Backing Up A Local Postgres Database to AWS S3

Since I decided to move my Heroku-hosted Postgres database to work locally, I wanted to make sure I’m backing it up regularly, in case something should happen to my computer. To make this as simple as possible, I created a script to do this on demand with one command.

Resources

The following posts & pages were useful references while putting this together:

How to Backup PostgreSQL Database to Amazon S3 with Bash - a step-by-step that you could use on its own, but I made some changes
GitHub gist: Database backup to S3 with pg_dump and aws-cli - a more robust version of what I wanted, but with some unnecessary aspects
Heroku docs on import/export - useful because I’d already used part of this and it was reliable
pg_dump documentation - to understand what the command I’m using actually does
gzip documentation - to understand the compression command
aws-cli s3 documentation - a reference for syntax & storage classes

The bash Function

I saved the script as a function since I plan to run it manually. This could be set up as a cron job instead, but since I’m pretty irregular when it comes to adding data to this database, it’s simple enough for me to just back it up when I need to. With this script, I can manually run dbs3 for the backup to take place.

function dbs3 {
    today=`date +%Y-%m-%d.%H.%M`
    filename="db-backup-$today.dump"
    pg_dump -Fc --no-acl --no-owner -h localhost -U user dbname > $filename
    gzip --best $filename
    aws s3 mv --storage-class GLACIER $filename.gz "s3://backup-bucket"
}

To break it down…

`today=\`date +%Y-%m-%d.%H.%M``

Sets a variable for today’s date & time.

`filename="db-backup-$today.dump"`

Sets a variable for what the backup filename will be.

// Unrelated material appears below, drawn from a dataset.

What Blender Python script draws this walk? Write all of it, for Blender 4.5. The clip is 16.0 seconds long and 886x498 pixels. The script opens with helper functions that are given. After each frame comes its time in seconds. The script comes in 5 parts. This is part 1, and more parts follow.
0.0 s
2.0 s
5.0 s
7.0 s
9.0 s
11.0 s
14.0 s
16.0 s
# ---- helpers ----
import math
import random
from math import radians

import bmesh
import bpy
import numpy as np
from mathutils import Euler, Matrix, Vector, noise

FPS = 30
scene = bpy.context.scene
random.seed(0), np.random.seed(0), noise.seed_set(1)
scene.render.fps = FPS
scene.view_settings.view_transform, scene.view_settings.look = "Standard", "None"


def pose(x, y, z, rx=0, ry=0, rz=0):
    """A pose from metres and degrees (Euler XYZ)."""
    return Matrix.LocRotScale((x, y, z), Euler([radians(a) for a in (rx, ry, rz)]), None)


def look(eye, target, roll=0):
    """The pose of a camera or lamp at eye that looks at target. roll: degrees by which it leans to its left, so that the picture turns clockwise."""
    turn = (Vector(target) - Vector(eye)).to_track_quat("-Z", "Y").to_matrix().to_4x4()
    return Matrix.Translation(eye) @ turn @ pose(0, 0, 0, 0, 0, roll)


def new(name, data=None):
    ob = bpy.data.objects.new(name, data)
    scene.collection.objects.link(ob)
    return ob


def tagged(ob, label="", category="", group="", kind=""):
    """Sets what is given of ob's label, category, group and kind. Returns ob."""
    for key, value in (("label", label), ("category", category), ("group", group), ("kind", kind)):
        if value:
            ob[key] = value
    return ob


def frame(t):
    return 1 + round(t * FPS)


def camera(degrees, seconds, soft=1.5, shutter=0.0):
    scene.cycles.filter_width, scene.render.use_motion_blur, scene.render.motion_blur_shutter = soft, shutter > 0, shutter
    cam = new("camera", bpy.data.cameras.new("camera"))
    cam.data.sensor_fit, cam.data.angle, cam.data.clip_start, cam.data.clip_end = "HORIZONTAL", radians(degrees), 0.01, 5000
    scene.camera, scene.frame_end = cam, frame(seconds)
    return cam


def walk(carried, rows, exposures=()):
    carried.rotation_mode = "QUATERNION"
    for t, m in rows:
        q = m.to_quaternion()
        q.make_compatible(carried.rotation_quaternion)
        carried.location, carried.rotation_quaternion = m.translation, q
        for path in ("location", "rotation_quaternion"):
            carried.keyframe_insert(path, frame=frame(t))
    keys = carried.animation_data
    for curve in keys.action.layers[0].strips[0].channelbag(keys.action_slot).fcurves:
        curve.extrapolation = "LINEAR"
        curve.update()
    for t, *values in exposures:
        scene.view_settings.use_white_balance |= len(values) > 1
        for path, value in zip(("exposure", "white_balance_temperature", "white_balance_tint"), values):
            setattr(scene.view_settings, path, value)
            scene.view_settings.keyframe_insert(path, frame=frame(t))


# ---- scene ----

`pg_dump -Fc --no-acl --no-owner -h localhost -U user dbname > $filename`

pg_dump is a backup utility that comes installed with Postgres. -Fc formats the archive to be suitable for input into pg_restore in the most flexible way. --no-acl and --no-owner remove all access privileges, meaning the data will be accessible in a new database where my local database user/owner do not exist. -h localhost is where the database is being backed up from. -U user is the database user that has access to perform operations on this database (set up when the db was created). dbname is the name of the database that’s to be backed up. > $filename tells pg_dump to create the backup as the filename, which was set with the variables above.

This operation will create the backup file in whatever the present working directory is at the moment. You could change this if you want, but since I’m removing the local file later on, I don’t bother with this.

`gzip --best $filename`

Compresses the backup file into a smaller format. This probably isn’t necessary since the -Fc command in pg_dump means the dump is already compressed, but I did notice a difference of a few kb between the zipped and not-zipped files, so I kept this step in.

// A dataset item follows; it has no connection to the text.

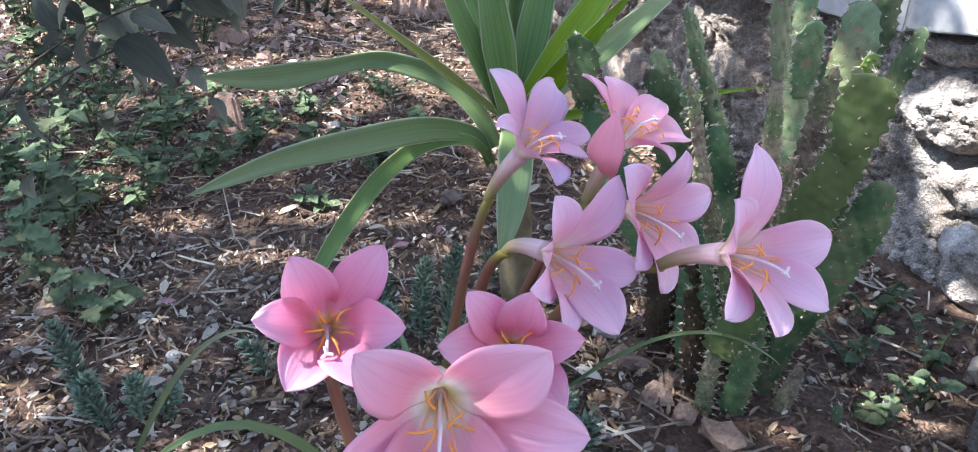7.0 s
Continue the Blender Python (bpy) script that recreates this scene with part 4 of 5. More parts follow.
vs, fs = [], []
to_sun = sun_from / sun_from.z
while len(vs) < 14600 * 4:
    x, y, z = rnd.uniform(-4.2, -0.3), rnd.uniform(-1.0, 2.65), rnd.uniform(2.35, 3.1)
    fx, fy = x - to_sun.x * (z - 0.3), y - to_sun.y * (z - 0.3)
    edge = 2.10 + 0.25 * noise.noise((fx * 1.2, 0, 9)) - 0.35 * max(0, fx - 0.1)
    dens = 0.75 * noise.noise((fx * 4.2, fy * 4.2, 4.0)) + 0.85 * noise.noise((fx * 10.5, fy * 10.5, 2.0)) + 0.75 * max(0.0, min(1.0, (edge - fy) * 2.0)) - 0.42
    deep = (Vector((fx, fy, 0)) - BEND).dot(INTO)
    if fx > 0.5:
        dens += -0.55 * max(0.0, 1 - abs(deep + 0.05) / 0.13) + 0.30 * max(0.0, 1 - abs(deep - 0.12) / 0.08)
    dens += 0.15 * max(0.0, 1 - abs(deep - 0.12) / 0.08) * (fx <= 0.5)
    dens += 0.38 * max(0.0, 1 - math.hypot(fx - 0.38, fy - 1.02) / 0.24)
    along = (Vector((fx, fy, 0)) - BEND).dot(DIR)
    turned = (Vector((fx, fy, 0)) - BEND).dot(Vector((0.878, 0.478, 0)))
    if -0.20 < (deep if along > 0 else turned) < 0.07 and along < 0.45 and fy < 2.75:
        dens += 0.9
    if along > 0.47 and -0.07 < deep < 0.07:
        dens -= 0.09
    if 0.40 < along < 1.05 and -0.22 < deep < -0.08:
        dens += 0.65
    dens -= 0.9 * max(0.0, 1 - math.hypot(fx - 0.66, fy - 1.40) / 0.09) + 0.25 * max(0.0, 1 - math.hypot(fx - 0.76, fy - 1.28) / 0.08)
    dens += 0.75 * max(0.0, 1 - math.hypot(fx - 0.95, fy - 1.08) / 0.18)
    dens += 0.75 * max(0.0, 1 - math.hypot((fx + 0.80) / 0.75, (fy - 2.42) / 0.42)) ** 0.5
    dens += 0.10 * max(0.0, 1 - math.hypot(fx - 0.56, fy - 1.08) / 0.2)
    if 1.35 < fy < 2.5:
        dens += 0.45 * max(0.0, 1 - abs(fx - 1.20) / 0.18)
    dens += 0.8 * max(0.0, 1 - math.hypot(fx - 0.41, fy - 0.86) / 0.12)
    dens += 1.2 * max(0.0, 1 - math.hypot(fx - 0.455 + to_sun.x * 0.15, fy - 0.91 + to_sun.y * 0.15) / 0.09)
    dens -= 8.0 * max(0.0, 1 - math.hypot(fx - 0.222, fy - 0.60) / 0.05)
    if fx < -0.75 and 1.85 < fy < 2.75:
        dens += 0.30
    dens += 0.35 * max(0.0, 1 - math.hypot(fx - 0.02, fy - 1.02) / 0.16)
    dens -= 1.3 * max(0.0, 1 - math.hypot(fx - 0.575, fy - 1.20) / 0.085)
    dens += 0.5 * max(0.0, 1 - math.hypot(fx - 0.33, fy - 0.765) / 0.10) + 0.50 * max(0.0, 1 - math.hypot(fx - 0.40, fy - 0.53) / 0.14)
    dens += 0.4 * max(0.0, 1 - math.hypot(fx + 0.42, fy - 0.88) / 0.28)
    dens += 0.30 * max(0.0, 1 - math.hypot((fx + 0.05) / 0.60, (fy - 1.15) / 0.50))
    dens -= 0.9 * max(0.0, 1 - math.hypot(fx + 1.40, fy - 2.75) / 0.45) + 1.0 * max(0.0, 1 - math.hypot(fx + 1.95, fy - 3.2) / 0.75)
    if dens < 0.0 or rnd.random() > 0.3 + 1.4 * dens:
        continue
    q = Euler((rnd.uniform(-1, 1), rnd.uniform(-1, 1), rnd.uniform(0, 6.3))).to_matrix()
    a, b, r = q @ Vector((1, 0, 0)), q @ Vector((0, 1, 0)), rnd.uniform(0.018, 0.034)
    c = Vector((x, y, z))
    n = len(vs)
    vs += [c - a * r * 1.7, c + b * r * 0.8, c + a * r * 1.7, c - b * r * 0.8]
    fs.append((n, n + 1, n + 2, n + 3))
under(tagged(new("crown", data_mesh("crown", vs, fs, SHADELEAF, None, False)), kind="stuff"), tree)

# ---- litter, stones ----
def scatter(name, count, size, material, area, seed, label, category, shape="leaf", lift=0.004, tilt=0.5, ratio=(0.3, 0.55)):
    rnd = random.Random(seed)
    vs, fs = [], []
    made = 0
    while made < count:
        x, y = rnd.uniform(area[0], area[1]), area[2] + (area[3] - area[2]) * rnd.random() ** 1.35
        rel = Vector((x, y, 0)) - BEND
        if rel.dot(INTO) > -0.03 and y < 2.0 or (x > -0.15 and y > 1.95) or (x > -0.5 and y > 2.55) or y < area[2] or x > 0.9 and y > 1:
            continue
        if x > 0.30 and y < 1.35 and rnd.random() < (0.85 if "pale" in name or name == "straw" else 0.45):
            continue
        bare = 0.30 * max(0.0, 1 - math.hypot((x + 0.12) / 0.50, (y - 1.22) / 0.40))
        if noise.noise((x * 4, y * 4, seed)) + 0.5 * noise.noise((x * 13, y * 13, seed + 3)) + rnd.uniform(-0.5, 0.5) < -0.25 + bare:
            continue
        made += 1
        r = size * rnd.uniform(0.35, 1.0) ** 1.4
        q = Euler((rnd.gauss(0, tilt), rnd.gauss(0, tilt), rnd.uniform(0, 6.3))).to_matrix()
        c = Vector((x, y, ground_z(x, y) + lift + rnd.random() * 0.006))
        n = len(vs)
        k = rnd.uniform(*ratio)
        if shape == "leaf":
            bend = rnd.uniform(-0.5, 0.5)
            for u, v in ((-1, 0), (-0.4, -1), (0.45, -0.8), (1, 0), (0.45, 0.8), (-0.4, 1), (0, 0)):
                vs.append(c + q @ Vector((u * r, v * r * k, (bend * u * u + 0.25 * abs(v)) * r * 0.6)))
            fs += [(n, n + 1, n + 6), (n + 1, n + 2, n + 6), (n + 2, n + 3, n + 6), (n + 3, n + 4, n + 6), (n + 4, n + 5, n + 6), (n + 5, n, n + 6)]
        elif shape == "twig":
            t, bend = r * 0.03 + 0.0005, rnd.uniform(-0.25, 0.25)
            for u in (-1, 0, 1):
                for v, h in ((-1, -0.6), (1, -0.6), (0, 1)):
                    vs.append(c + q @ Vector((u * r, v * t + bend * r * (1 - u * u), h * t)))
            for j in (0, 3):
                fs += [(n + j, n + j + 1, n + j + 4, n + j + 3), (n + j + 1, n + j + 2, n + j + 5, n + j + 4), (n + j + 2, n + j, n + j + 3, n + j + 5)]
        else:
            pts = []
            for a in range(6):
                an = a * math.pi / 3
                pts.append(Vector((math.cos(an), math.sin(an), 0)) * rnd.uniform(0.7, 1.15))
            for h, s in ((-0.4, 0.8), (0.3, 1.0), (0.75, 0.5)):
                for p in pts:
                    vs.append(c + q @ Vector((p.x * r * s * rnd.uniform(0.9, 1.1), p.y * r * s * 0.8, h * r * 0.7)))
            for j in (0, 6):
                for a in range(6):
                    fs.append((n + j + a, n + j + (a + 1) % 6, n + j + 6 + (a + 1) % 6, n + j + 6 + a))
            fs.append(tuple(n + 12 + a for a in range(6)))
    ob = new(name, data_mesh(name, vs, fs, material, None, shape == "pebble" and False))
    return tagged(ob, label, category, kind="stuff")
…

The --best flag is has the slowest compression time & highest compression…fine for these tiny files.

`aws s3 mv --storage-class GLACIER $filename.gz "s3://backup-bucket"`

I already have the aws-cli set up and authorized in my terminal, so could skip a lot of steps in the tutorials above.

I chose to mv the file instead of cp so that I don’t have to take an extra step of deleting the backup file afterwards. I also chose to use a cheaper storage class since I don’t really anticipate ever needing this 🤞

Note the added .gz to the $filename variable…this is the extension that gzip will add to the filename.

Wrap Up / What’s Missing

And that’s it! Job done, now I just run that simple command every time I close down the app, which is also run locally from the command line. Easy peasy.

One thing that’s missing that I might do in the future, is add to the script so that it deletes any backups older than n days at the same time as backing up the new file. I don’t really need these to pile up indefinitely, so it makes sense. Might do that in the future.

I could also theoretically automate this to back itself up at regular intervals so it’s not a manual process. I will implement this if I decide to stop using the command line to run the app, but for now it really doesn’t make a difference.